Panel Three: Local Financial Management and Revenue Development

The session opened with Jonathan Nzayikorera outlining the challenges and opportunities of financing infrastructure development and improving the tax revenue streams. There are a number of tax revenue streams – both actual and potential, which have been more or less maximised. These include property taxes, taxing the transfer of property, and looking into methods of valuing land (including agricultural land). Other low-hanging fruits include improving the tax administration systems: integrating these systems into modern IT frameworks, improving tax collecting capacity and local expertise.

Following the collection of these revenues, local government budgets in Rwanda are largely dependent on transfers from the central government. This is despite the efforts to decentralise revenue generation activities; the decentralisation process began in 2002, yet the central-to-local transition has not yet been completed. Empowering local governments, therefore, is a key priority. A second, related priority is ensuring accountability at all levels of revenue collection.
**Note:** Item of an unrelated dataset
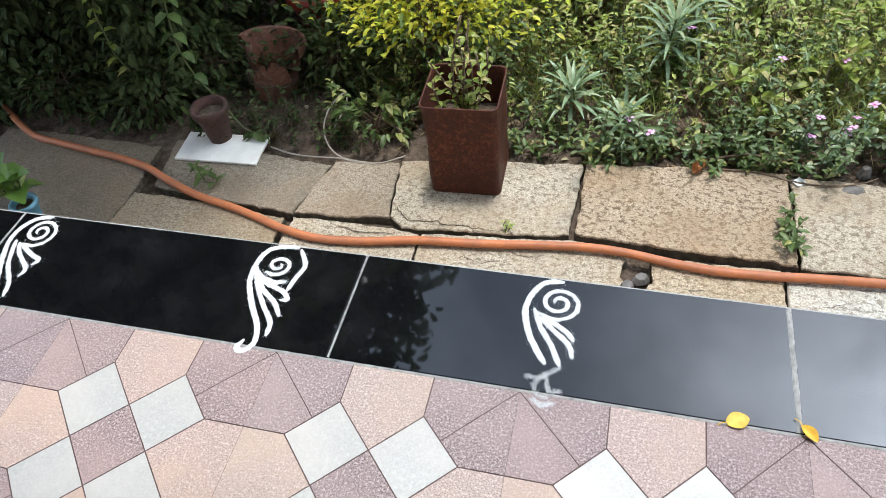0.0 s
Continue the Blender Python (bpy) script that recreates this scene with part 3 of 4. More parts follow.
drawing(FEATHER + ", tail smudged onto the tiles", (-0.358, 0.174, 0.041, 0.007, 1.9, 222, 0.92),
        [[(-0.354, 0.220), (-0.386, 0.213), (-0.406, 0.183), (-0.411, 0.149), (-0.400, 0.110), (-0.381, 0.075), (-0.364, 0.051)],
         [(-0.397, 0.157), (-0.383, 0.124), (-0.360, 0.089), (-0.341, 0.050)],
         [(-0.386, 0.141), (-0.359, 0.117), (-0.333, 0.094), (-0.324, 0.069)],
         [(-0.381, 0.142), (-0.356, 0.129), (-0.336, 0.115), (-0.325, 0.101)]],
        [[(-0.341, 0.048), (-0.365, 0.030), (-0.376, 0.011), (-0.367, -0.005), (-0.353, -0.005)],
         [(-0.391, 0.026), (-0.369, 0.026), (-0.361, 0.034), (-0.353, 0.007), (-0.335, 0.008)],
         [(-0.375, -0.012), (-0.360, -0.020), (-0.345, -0.014)]])
drawing(FEATHER + ", one plume smeared, tail hooked", (0.242, 0.180, 0.043, 0.006, 1.95, 225, 0.95),
        [[(0.222, 0.222), (0.201, 0.211), (0.192, 0.192), (0.191, 0.162), (0.202, 0.124), (0.220, 0.090), (0.244, 0.062), (0.261, 0.030), (0.265, 0.001),
          (0.256, -0.017), (0.242, -0.020), (0.234, -0.007), (0.243, 0.008)],
         [(0.208, 0.142), (0.225, 0.113), (0.254, 0.079), (0.278, 0.055), (0.288, 0.036), (0.283, 0.018)],
         [(0.220, 0.137), (0.232, 0.117), (0.246, 0.093)],
         [(0.253, 0.094), (0.273, 0.082), (0.287, 0.067)],
         [(0.218, 0.142), (0.230, 0.133), (0.247, 0.126)]],
        [[(0.248, 0.112), (0.262, 0.122), (0.277, 0.118), (0.270, 0.108), (0.285, 0.106)]])
drawing(FEATHER + ", neat, its tail hooked", (0.797, 0.177, 0.044, 0.006, 2.15, 215, 0.92),
        [[(0.775, 0.223), (0.754, 0.204), (0.744, 0.176), (0.744, 0.143), (0.757, 0.109), (0.778, 0.071), (0.795, 0.045), (0.807, 0.014), (0.810, -0.006),
          (0.798, -0.024), (0.784, -0.025), (0.780, -0.012), (0.787, 0.001)],
         [(0.750, 0.148), (0.768, 0.114), (0.798, 0.075), (0.819, 0.043), (0.836, 0.016)],
         [(0.755, 0.150), (0.778, 0.119), (0.807, 0.095), (0.833, 0.069)],
         [(0.760, 0.149), (0.789, 0.126), (0.820, 0.110), (0.838, 0.095)]], width=0.008)
drawing(FEATHER + ", five plumes, tail smudged", (1.351, 0.184, 0.042, 0.005, 2.0, 235, 0.92),
        [[(1.350, 0.219), (1.325, 0.219), (1.303, 0.195), (1.287, 0.158), (1.286, 0.115), (1.301, 0.072), (1.321, 0.031), (1.337, -0.004), (1.343, -0.022)],
         [(1.301, 0.163), (1.313, 0.119), (1.333, 0.076), (1.352, 0.045), (1.365, 0.003)],
         [(1.305, 0.166), (1.330, 0.118), (1.353, 0.081), (1.376, 0.055)],
         [(1.313, 0.156), (1.345, 0.123), (1.378, 0.089)],
         [(1.318, 0.156), (1.357, 0.135), (1.390, 0.108)],
         [(1.343, 0.050), (1.372, 0.053)]],
        [[(1.323, -0.008), (1.342, -0.021), (1.337, -0.036), (1.310, -0.034)], [(1.323, -0.051), (1.341, -0.070), (1.353, -0.075)]], width=0.0085)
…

This will have important knock-on benefits; for example, in improving public perceptions of the taxation process, and investing citizens with an interest in ensuring good governance and service delivery.
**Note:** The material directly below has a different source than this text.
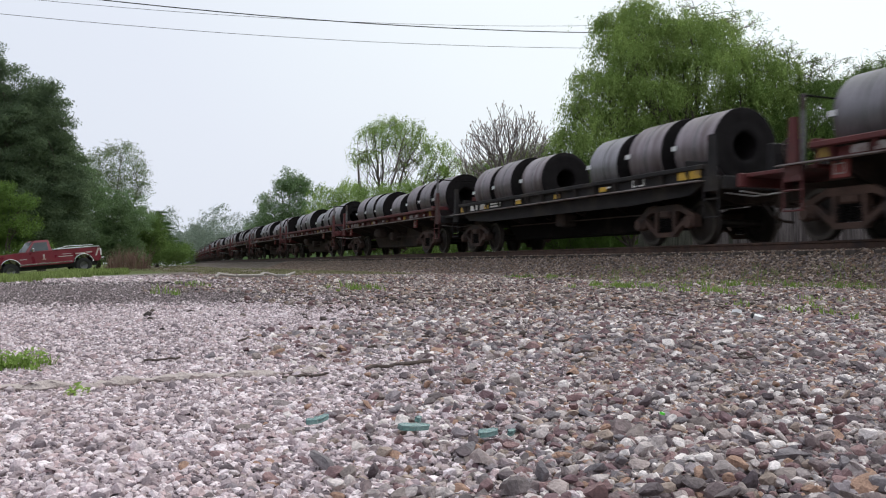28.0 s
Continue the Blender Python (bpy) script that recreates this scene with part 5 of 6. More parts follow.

Mihaly Kopanyi followed this with a presentation on the various sources of finance, and their attendant challenges and benefits. With examples from around the world (Iran, Pakistan, China, India, Nepal, Hungary), Kopanyi noted that the first priority was to ensure a current budget surplus. A second priority was to limit subsidies, or – if using subsidies to address equity issues – to ensure that those subsidies are well-targeted and have an impact.

Various sources of finance were outlined. For example: the land market provides a variety of options, from developer’s fees to property transfer taxes. There is also the potential of using the capital market for long-term debt financing; however, this should be approached with caution, as inter-generational issues may become an issue (with latter generations saddled with imprudent debt). Donor or central government initiatives may provide a source of funding to local government initiatives. Furthermore, there are opportunities in using ring-fenced project financing: financing is obtained for a specific project which will be individually assessed on its viability.

Vincent Munyeshyaka, Permanent Secretary at the Ministry of Local Government, was the first discussant. Mr. Munyeshyaka noted the opportunities available in the capital and money markets for long-term debt financing. For example, the Rwanda Stock Exchange was opened in 2008, and the country is currently examining the possibility of issuing a municipal bond.

The second discussant, Richard Dada of the Rwanda Revenue Authority (RRA), outlined the ways in which the RRA is supporting local government revenue mobilisation. This addresses a variety of challenges which continue to be experienced by Rwanda: a narrow tax base; lack of tax database and other IT systems; lack of awareness by small taxpayers in terms of who pays what; and, finally, the high costs of tax collection.